Jules Alex Nyom

Personal information
- Full name: Jules Alex Nyom
- Date of birth: 3 January 1984 (age 41)
- Place of birth: Mfou, Cameroon
- Height: 6 ft 1 in (1.85 m)
- Position: Goalkeeper

Team information
- Current team: RoPS

Senior career*
- Years: Team / Apps / (Gls)
- ??–??: Etoile of Essazock / ?? / (??)
- ??–2009: Canon de Yaounde / ?? / (??)
- 2007–2010: Minnesota Twin Stars / ?? / (??)
- 2010–2011: RoPS / 11 / (0)

= Jules Alex Nyom =

Cameroonian footballer

Jules Alex Nyom (born 3 January 1984), is a Cameroonian soccer goalkeeper, who last played in 2011.

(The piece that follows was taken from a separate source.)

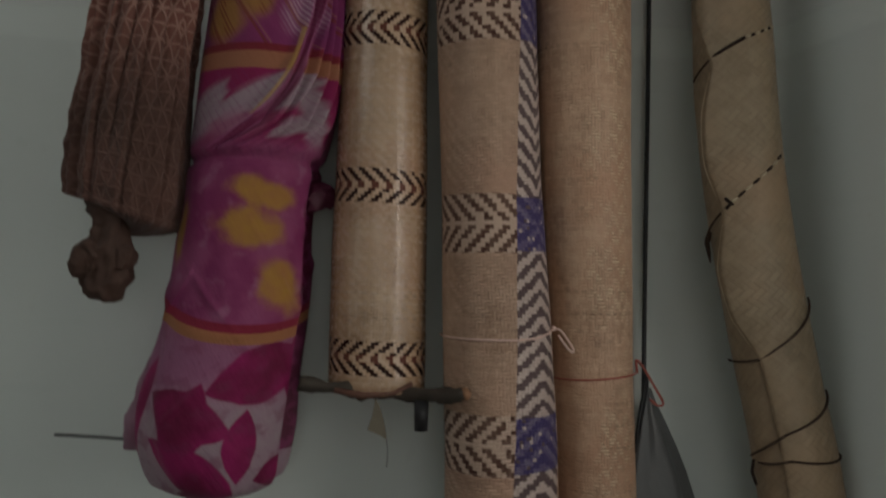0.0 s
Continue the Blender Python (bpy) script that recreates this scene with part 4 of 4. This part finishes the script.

He played for clubs in Cameroon, USA and for the Finnish football club, Rovaniemen Palloseura.

==Career==

===Early career===
Nyom played for the Etoile of Essazock and Canon de Yaounde in Cameroon, ES Sétif in Algeria.

===Minnesota Twin Stars===
In 2007, he signed with Minnesota Twin Stars. During the 2008 season, he helped the team win their first Midwest Regional title; he missed the Final Four National Championship in New York and they lost in the final 2–1 to the Pennsylvania Stoners. In 2009 he was team captain for the NPSL Final Four Tournament (as Juan Fiz was injured), winning another Midwest Region title, earning a name on the Midwest All-Star team, but eventually losing to Sonoma County Sol 4–1.

===RoPS===
In 2010 Nyom signed for RoPS of Finland. In his second match he received a Man of the Match award. Nyom played a total of 11 games in the 2010 season, shutting out the opposition in 7 matches. These performances during the regular season led to the team finishing as champions of the Ykkönen, and a secured promotion to the Veikkausliiga for the 2011 season.

Nyom made 35 appearances for RoPs; 32 in the league, and 3 in the cup before being released in 2011.